> **The problem**: All of the data should be repeated exactly; pictures are not part of the copy.

********

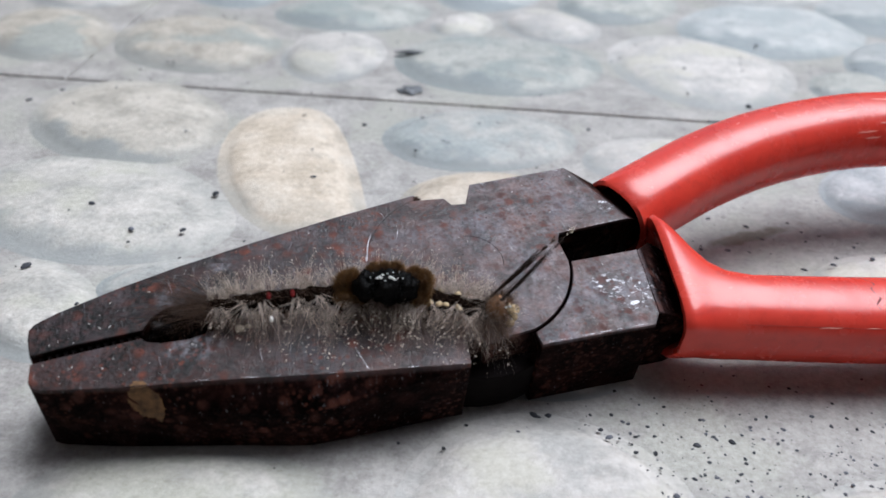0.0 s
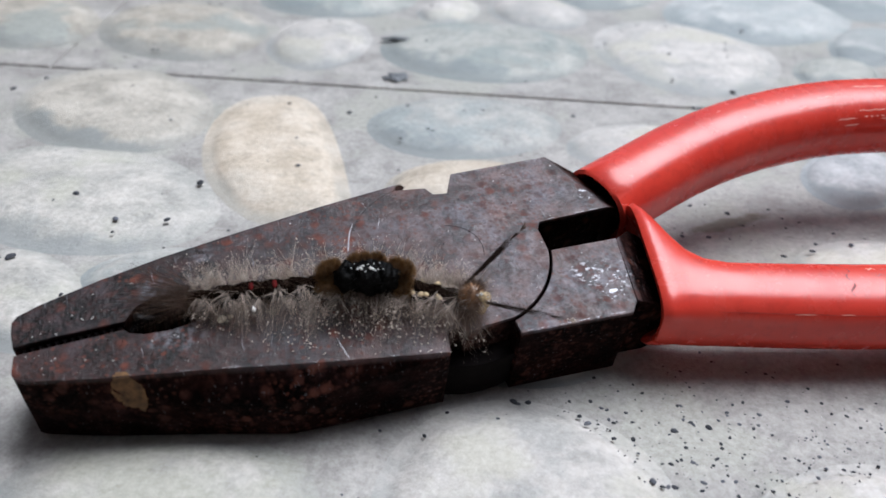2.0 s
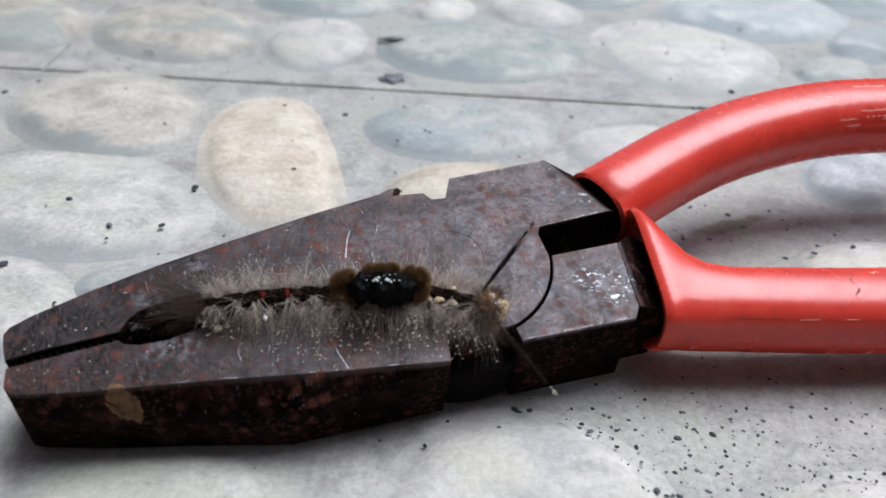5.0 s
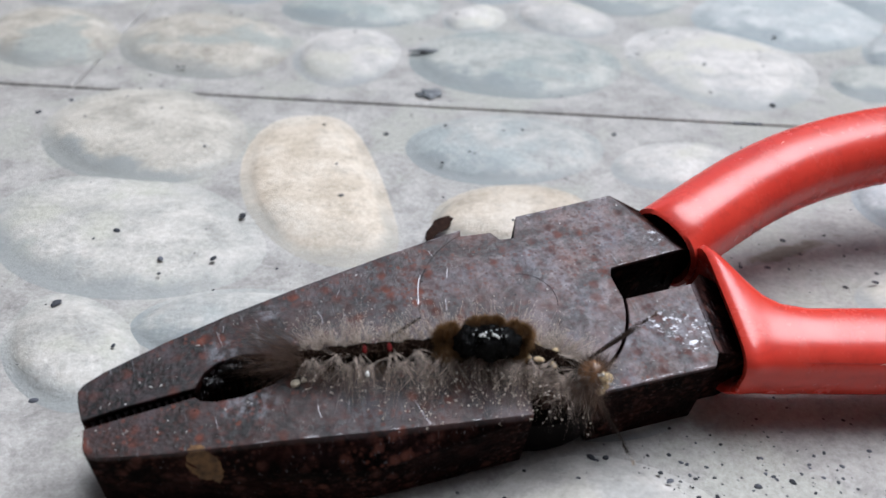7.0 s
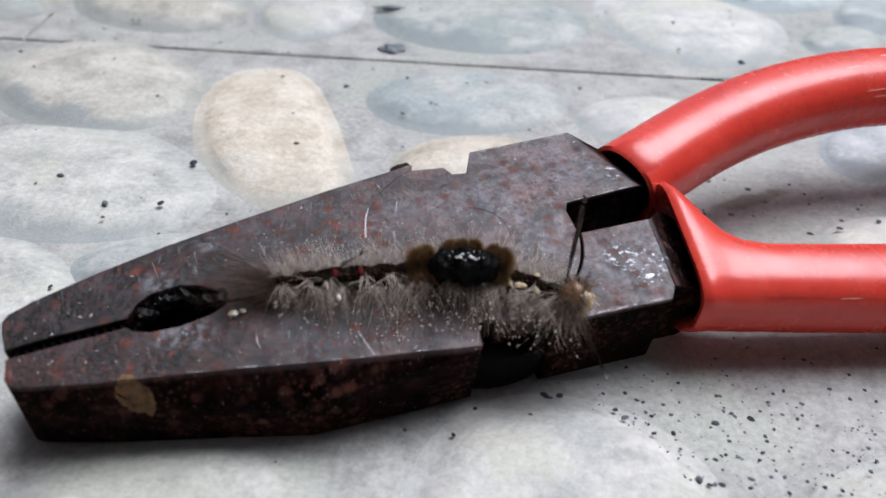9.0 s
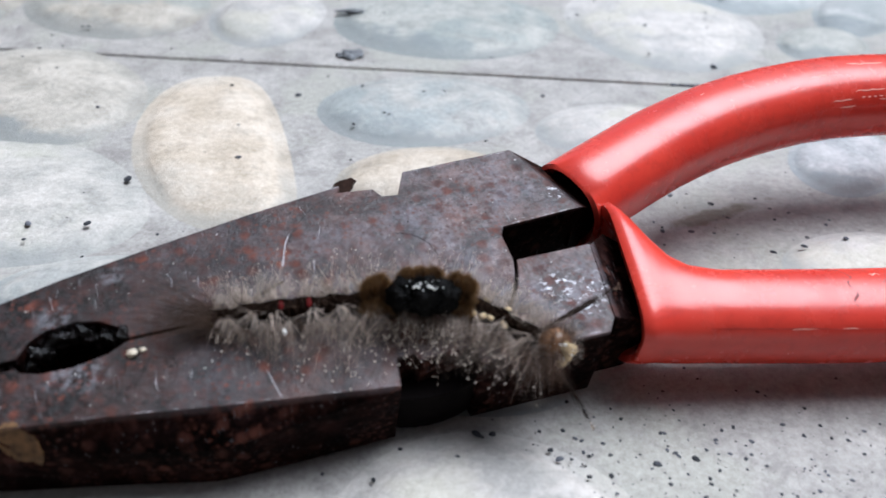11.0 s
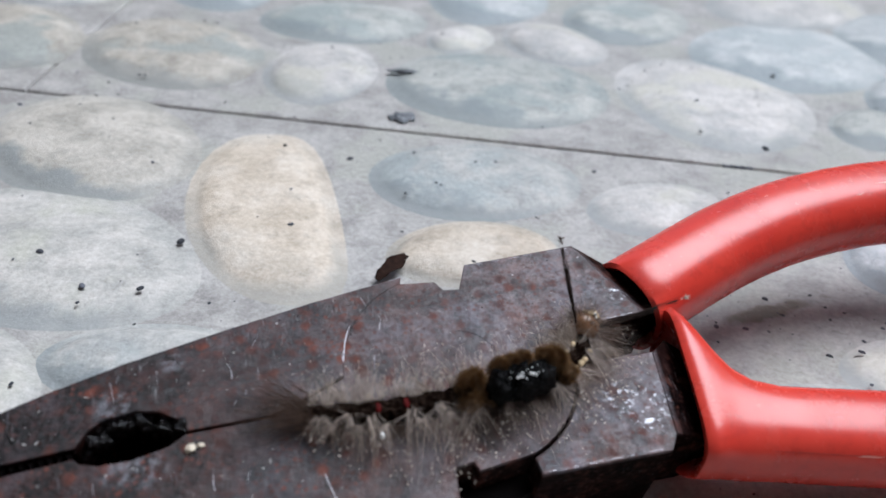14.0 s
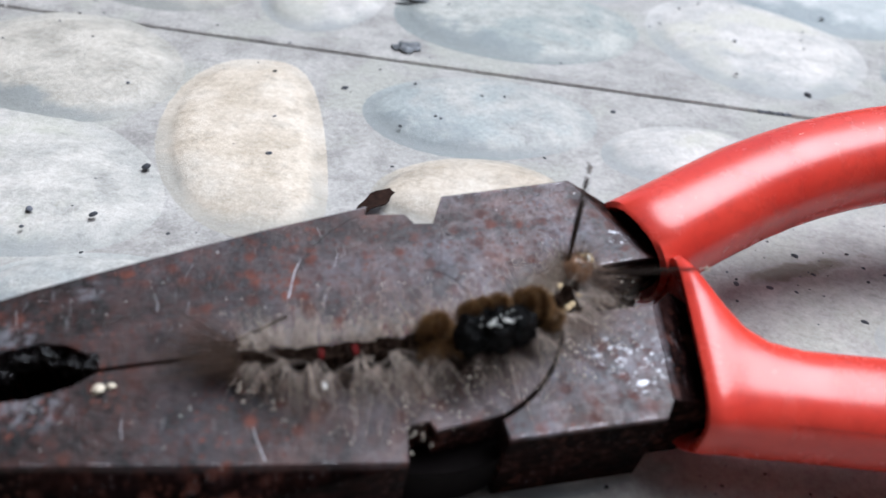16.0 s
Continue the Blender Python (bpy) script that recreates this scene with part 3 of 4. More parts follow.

********

> **Written answer**:
0.0 s
2.0 s
5.0 s
7.0 s
9.0 s
11.0 s
14.0 s
16.0 s
Continue the Blender Python (bpy) script that recreates this scene with part 3 of 4. More parts follow.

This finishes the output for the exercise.